Zur regionalen und generationalen Differenzierung von Europaorientierungen lassen sich Ergebnisse des European Social Survey von 2016 nutzen.[9] Hier zeigt sich, dass die Verbundenheit mit der eigenen Nation in allen Ländern höher ist als die zu Europa. Dennoch gibt es auch eine starke Verbundenheit mit Europa. Differenzen zwischen den Generationen findet man insbesondere bezüglich der Verbundenheit mit der eigenen Nation: Diese ist bei den Älteren stärker. Dies weist darauf hin, dass die Jüngeren aufgeschlossener sind für gemeinsame europäische Lösungen angesichts der derzeitigen politischen, gesellschaftlichen und ökonomischen Herausforderungen in Europa.
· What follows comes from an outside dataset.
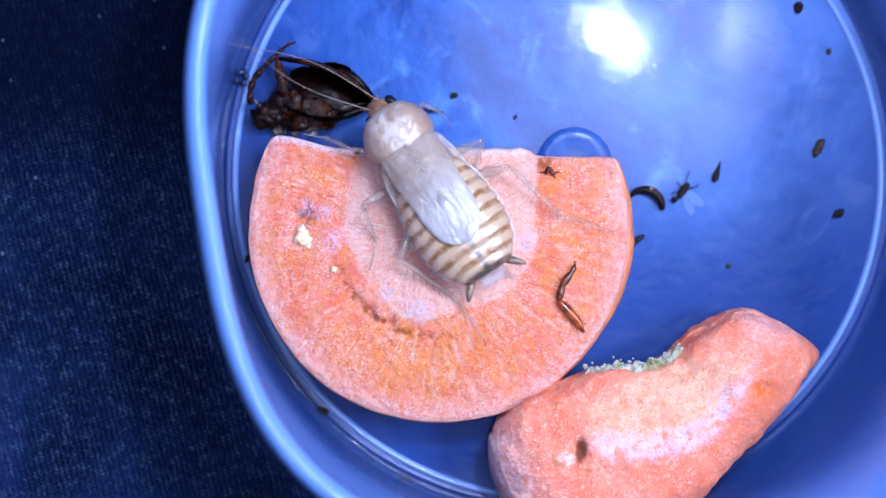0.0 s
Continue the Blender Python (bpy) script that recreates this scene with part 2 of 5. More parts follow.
    h = n.math("ADD", n.math("MULTIPLY", n.math("MULTIPLY", fibre, n.step(r, 0.6, 3.0)), n.math("MULTIPLY_ADD", inside, 0.35, 0.2)), n.math("ADD", fine, n.math("MULTIPLY", tiny, 0.9)))
    n.bump(n.math("SUBTRACT", n.math("ADD", h, n.math("MULTIPLY", n.math("MULTIPLY", streak, belt), 1.2)), n.math("MULTIPLY", n.math("ADD", pits, n.math("MULTIPLY", crack, 0.5)), 0.35)), 0.36, 0.95)
    n.set(Coat_Weight=n.math("MULTIPLY", n.step(n.noise(0.9, 4), 0.46, 0.62), n.math("MULTIPLY_ADD", inside, -0.4, 0.6)), Coat_Roughness=0.16)
    n.coat_bump(n.math("ADD", n.noise(1.7, 4), n.math("MULTIPLY", tiny, 0.7)), 0.5, 0.9)
    n.glow_through(1.6, 0.45)
    return n.m


def carrot_skin():
    n = Nodes("carrot_skin", rough=0.5, spec=0.4)
    x, y, z = n.axes()
    fine = n.noise(3.0, 5, 0.65)
    col = n.mix(n.noise(0.5, 4), (0.62, 0.14, 0.045), (0.80, 0.27, 0.11))
    col = n.mix(n.step(n.noise(0.8, 4, vec=n.join(n.math("MULTIPLY", x, 0.6), y, n.math("MULTIPLY", z, 3.0))), 0.55, 0.72), col, (0.42, 0.12, 0.04))
    col = n.mix(n.step(fine, 0.58, 0.72, 0, 0.6), col, (0.92, 0.62, 0.50))
    col = n.mix(n.math("MULTIPLY", n.step(z, 5.2, 5.75), n.step(y, 4.5, 6.0, 0.12, 0.5)), col, (0.86, 0.62, 0.58))
    n.set(Base_Color=col)
    n.bump(n.math("ADD", fine, n.noise(1.0, 3)), 0.2, 0.7)
    n.glow_through(0.6, 0.2)
    return n.m


def carrot_chunk():
    """Gnawed carrot piece: gritty orange flesh, a long dried pale scar on top, brown pits."""
    n = Nodes("carrot_chunk", rough=0.6, spec=0.3)
    x, y, z = n.axes()
    flat = n.join(x, y, 0.0)
    fine = n.noise(2.2, 5, 0.7)
    tiny = n.noise(5.0, 4, 0.8)
    big = n.noise(0.30, 4)
    col = n.mix(n.step(big, 0.33, 0.66), (0.92, 0.20, 0.11), (0.94, 0.30, 0.19))
    col = n.mix(n.step(n.noise(0.7, 4, 0.65), 0.56, 0.70, 0, 0.8), col, (0.80, 0.16, 0.035))
    col = n.mix(n.step(fine, 0.54, 0.66, 0.0, 0.65), col, (0.98, 0.56, 0.40))
    # the scar: a leaning oval, torn at its border
    u = n.math("MULTIPLY_ADD", x, 1.0, -1.2)
    v = n.math("ADD", n.math("MULTIPLY_ADD", y, 1.0, -0.4), n.math("MULTIPLY", n.math("MULTIPLY", u, u), -0.018))
    oval = n.math("ADD", n.math("POWER", n.math("ABSOLUTE", n.math("DIVIDE", u, 7.6)), 2.0), n.math("POWER", n.math("ABSOLUTE", n.math("DIVIDE", v, 3.7)), 2.0))
    oval = n.math("ADD", oval, n.math("MULTIPLY", n.math("SUBTRACT", n.noise(0.6, 5, 0.7), 0.5), 1.7))
    scar = n.step(oval, 1.2, 0.4)
    lip = n.math("MULTIPLY", n.step(n.math("ABSOLUTE", n.math("SUBTRACT", oval, 0.75)), 0.65, 0.05), n.step(v, 0.2, -1.8))
    col = n.mix(n.math("MULTIPLY", scar, n.step(n.noise(0.8, 4, 0.65), 0.32, 0.6, 0.25, 0.9)), col, n.mix(fine, (0.84, 0.40, 0.20), (0.88, 0.56, 0.40)))
    col = n.mix(n.math("MULTIPLY", lip, n.step(n.noise(1.0, 5, 0.75), 0.36, 0.60, 0.0, 0.85)), col, (0.72, 0.62, 0.80))
    blunt = n.math("MULTIPLY", n.step(x, -10.5, -14.6), n.step(fine, 0.3, 0.6))
    col = n.mix(n.math("MULTIPLY", blunt, 0.8), col, (0.90, 0.62, 0.62))
    col = n.mix(n.math("MULTIPLY", n.step(tiny, 0.54, 0.60, 0, 0.5), n.step(n.noise(0.5, 3), 0.38, 0.62, 0.2, 1.0)), col, (0.98, 0.82, 0.77))
    col = n.mix(n.step(n.noise(3.4, 4, 0.75), 0.565, 0.64, 0, 0.75), col, (0.86, 0.18, 0.03))
    head = n.math("MULTIPLY", n.math("MULTIPLY", n.step(x, 8.0, 12.5), n.step(y, 0.5, 3.5)), n.step(fine, 0.36, 0.58))
    # end turned away from the lamps: its shade put into the colour, brick red
    end_shade = n.math("MULTIPLY", n.step(n.math("SUBTRACT", x, n.math("MULTIPLY", y, 1.2)), 5.5, 14.0), n.step(n.noise(0.4, 4), 0.25, 0.6, 0.4, 1.0))
    col = n.mix(n.math("MULTIPLY", end_shade, 0.7), col, (0.55, 0.145, 0.075))
    col = n.mix(n.math("MULTIPLY", head, 0.65), col, (0.60, 0.40, 0.42))
    slit = n.vec("DISTANCE", n.join(n.math("MULTIPLY", n.math("MULTIPLY_ADD", y, -0.4, x), 1.9), y, 0.0), (-7.25 * 1.9, -0.1, 0.0))
    col = n.mix(n.step(n.math("ADD", slit, n.math("MULTIPLY", fine, 0.6)), 1.75, 0.9, 0, 0.95), col, (0.17, 0.035, 0.010))
    mound = n.math("MULTIPLY", n.step(n.vec("DISTANCE", flat, (-8.7, -0.2, 0.0)), 1.0, 0.3), n.step(fine, 0.36, 0.56))
    col = n.mix(n.math("MULTIPLY", mound, 0.8), col, (0.90, 0.74, 0.68))
    scab = n.math("ABSOLUTE", n.math("SUBTRACT", n.vec("DISTANCE", flat, (-8.9, 0.1, 0.0)), 0.75))
    col = n.mix(n.math("MULTIPLY", n.step(scab, 0.35, 0.1), n.step(n.noise(1.2, 3), 0.4, 0.6, 0.0, 0.7)), col, (0.62, 0.22, 0.06))
    col = n.mix(n.math("MULTIPLY", n.step(n.vec("DISTANCE", flat, (9.2, -1.2, 0.0)), 1.7, 0.4), n.step(n.noise(1.3, 4), 0.40, 0.58)), col, (0.70, 0.14, 0.02))
    n.set(Base_Color=col, Roughness=n.step(fine, 0.35, 0.7, 0.42, 0.75))
    n.bump(n.math("ADD", n.math("MULTIPLY", n.noise(0.9, 4, 0.6), 0.8), n.math("ADD", fine, n.math("MULTIPLY", tiny, 0.6))), 0.4, 0.8)
    n.glow_through(0.8, 0.2)
    return n.m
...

Eine weitere Frage lautet: "Ist die Europäische Einigung schon zu weit gegangen, oder sollte sie weitergehen?". Hierbei findet man deutlich europafreundlichere Positionen bei den Jüngeren, teilweise mit erkennbaren Länderunterschieden. Insgesamt kann man eine stärkere europafreundliche Haltung bei den Jugendlichen und jungen Erwachsenen erkennen.
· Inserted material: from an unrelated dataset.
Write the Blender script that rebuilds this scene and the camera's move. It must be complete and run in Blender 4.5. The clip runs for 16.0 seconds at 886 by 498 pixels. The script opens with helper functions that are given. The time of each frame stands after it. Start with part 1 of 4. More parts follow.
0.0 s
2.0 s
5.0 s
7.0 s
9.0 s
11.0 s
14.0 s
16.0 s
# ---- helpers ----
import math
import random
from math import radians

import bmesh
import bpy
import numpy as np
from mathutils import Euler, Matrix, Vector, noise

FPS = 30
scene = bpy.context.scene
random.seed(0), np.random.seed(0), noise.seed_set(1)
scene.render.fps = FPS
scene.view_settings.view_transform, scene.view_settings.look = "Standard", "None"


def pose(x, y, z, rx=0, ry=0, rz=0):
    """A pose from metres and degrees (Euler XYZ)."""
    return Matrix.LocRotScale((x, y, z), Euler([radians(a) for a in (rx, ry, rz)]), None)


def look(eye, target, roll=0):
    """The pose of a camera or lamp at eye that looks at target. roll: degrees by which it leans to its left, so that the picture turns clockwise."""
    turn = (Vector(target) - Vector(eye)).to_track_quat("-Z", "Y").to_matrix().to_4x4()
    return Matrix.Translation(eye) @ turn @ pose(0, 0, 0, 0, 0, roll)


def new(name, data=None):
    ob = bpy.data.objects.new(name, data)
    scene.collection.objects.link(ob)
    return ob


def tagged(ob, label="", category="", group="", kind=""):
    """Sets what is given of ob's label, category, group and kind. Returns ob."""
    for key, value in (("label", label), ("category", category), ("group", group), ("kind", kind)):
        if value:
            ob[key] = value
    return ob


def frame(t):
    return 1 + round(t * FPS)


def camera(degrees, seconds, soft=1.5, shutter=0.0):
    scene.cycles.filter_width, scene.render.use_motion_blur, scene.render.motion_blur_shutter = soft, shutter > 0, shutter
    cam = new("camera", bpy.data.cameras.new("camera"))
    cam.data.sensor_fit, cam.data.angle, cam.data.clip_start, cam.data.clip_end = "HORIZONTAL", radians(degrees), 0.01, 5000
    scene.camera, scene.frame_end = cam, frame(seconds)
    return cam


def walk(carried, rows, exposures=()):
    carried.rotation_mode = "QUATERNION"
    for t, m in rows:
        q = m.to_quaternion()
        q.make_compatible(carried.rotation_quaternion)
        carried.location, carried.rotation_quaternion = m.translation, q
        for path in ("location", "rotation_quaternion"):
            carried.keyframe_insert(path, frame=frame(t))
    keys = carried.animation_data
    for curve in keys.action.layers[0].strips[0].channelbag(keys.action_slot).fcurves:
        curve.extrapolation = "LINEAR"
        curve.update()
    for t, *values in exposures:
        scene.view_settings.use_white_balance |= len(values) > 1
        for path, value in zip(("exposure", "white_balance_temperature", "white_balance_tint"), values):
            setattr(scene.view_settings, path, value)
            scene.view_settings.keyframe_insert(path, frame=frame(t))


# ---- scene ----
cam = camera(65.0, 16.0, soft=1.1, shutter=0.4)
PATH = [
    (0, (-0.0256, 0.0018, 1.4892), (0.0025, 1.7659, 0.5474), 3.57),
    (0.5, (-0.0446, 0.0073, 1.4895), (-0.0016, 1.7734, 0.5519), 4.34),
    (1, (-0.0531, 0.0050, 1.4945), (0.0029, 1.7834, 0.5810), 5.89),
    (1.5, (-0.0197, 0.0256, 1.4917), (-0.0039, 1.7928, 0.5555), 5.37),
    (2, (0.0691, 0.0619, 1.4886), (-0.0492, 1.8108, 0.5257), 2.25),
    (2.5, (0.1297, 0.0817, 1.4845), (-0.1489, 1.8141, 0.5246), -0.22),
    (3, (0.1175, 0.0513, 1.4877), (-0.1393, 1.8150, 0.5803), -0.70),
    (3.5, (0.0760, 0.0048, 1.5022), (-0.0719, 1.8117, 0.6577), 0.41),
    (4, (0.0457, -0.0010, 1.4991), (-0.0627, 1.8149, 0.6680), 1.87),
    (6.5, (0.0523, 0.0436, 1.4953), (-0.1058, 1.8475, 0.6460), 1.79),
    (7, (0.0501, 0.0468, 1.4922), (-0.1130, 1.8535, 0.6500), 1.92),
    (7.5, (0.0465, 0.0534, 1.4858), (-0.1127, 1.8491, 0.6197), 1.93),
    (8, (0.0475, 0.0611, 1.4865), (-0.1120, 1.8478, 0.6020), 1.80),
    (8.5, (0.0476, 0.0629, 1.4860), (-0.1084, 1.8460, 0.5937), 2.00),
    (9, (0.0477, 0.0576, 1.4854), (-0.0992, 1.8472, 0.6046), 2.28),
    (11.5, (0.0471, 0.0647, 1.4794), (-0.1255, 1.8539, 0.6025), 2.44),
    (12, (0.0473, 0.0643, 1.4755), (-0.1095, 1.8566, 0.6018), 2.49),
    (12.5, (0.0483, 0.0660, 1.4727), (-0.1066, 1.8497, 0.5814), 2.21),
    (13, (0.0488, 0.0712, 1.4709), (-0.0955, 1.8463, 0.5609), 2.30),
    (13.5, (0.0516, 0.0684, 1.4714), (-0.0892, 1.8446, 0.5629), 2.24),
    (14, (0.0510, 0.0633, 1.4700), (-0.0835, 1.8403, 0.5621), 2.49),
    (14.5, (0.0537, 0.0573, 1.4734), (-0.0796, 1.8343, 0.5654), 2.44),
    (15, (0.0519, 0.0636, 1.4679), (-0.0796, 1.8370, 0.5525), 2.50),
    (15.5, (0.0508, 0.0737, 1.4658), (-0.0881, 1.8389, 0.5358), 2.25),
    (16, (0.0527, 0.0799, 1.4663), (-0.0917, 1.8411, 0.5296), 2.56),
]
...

Berücksichtigen kann man nun, dass sich nicht alle Differenzen notwendigerweise im Verlauf der Zeit aufheben müssen beziehungsweise als anzugleichende Momente zu betrachten sind. Das zwischen Ost- und Westdeutschland deutlich unterschiedliche Wahlverhalten kann und muss man als Ausdruck unterschiedlicher Einstellungen verstehen, in denen sich regional unterschiedliche Erwartungen an Gesellschaft und Politik zeigen. So verstanden sind solche Differenzen für die Politik möglicherweise ein wichtiger Input, nicht aber notwendigerweise ein Problem, das dazu auffordert, Unterschiede zu beseitigen. Insofern kann Gleichwertigkeit statt eben Gleichheit von Merkmalen eher auch gleichwertige Anerkennung von Differenzen bedeuten, so empfiehlt es auch die Soziologin Eva Barlösius.[10] Das schließt allerdings nicht aus, dass problematische Haltungen zur Demokratie politische und soziale Antworten erfordern können, um nicht als Gefahr für soziale und politische Integration zu gelten. Unter einem weiteren Blickwinkel von sozialen Differenzen in einer Gesellschaft wird durchaus deutlich, dass andere Länder in Europa, wie zum Beispiel das Vereinigte Königreich, Belgien oder die Schweiz, mit ihren internen politischen, ökonomischen oder kulturellen Unterschieden sehr wohl demokratisch leben können.[11]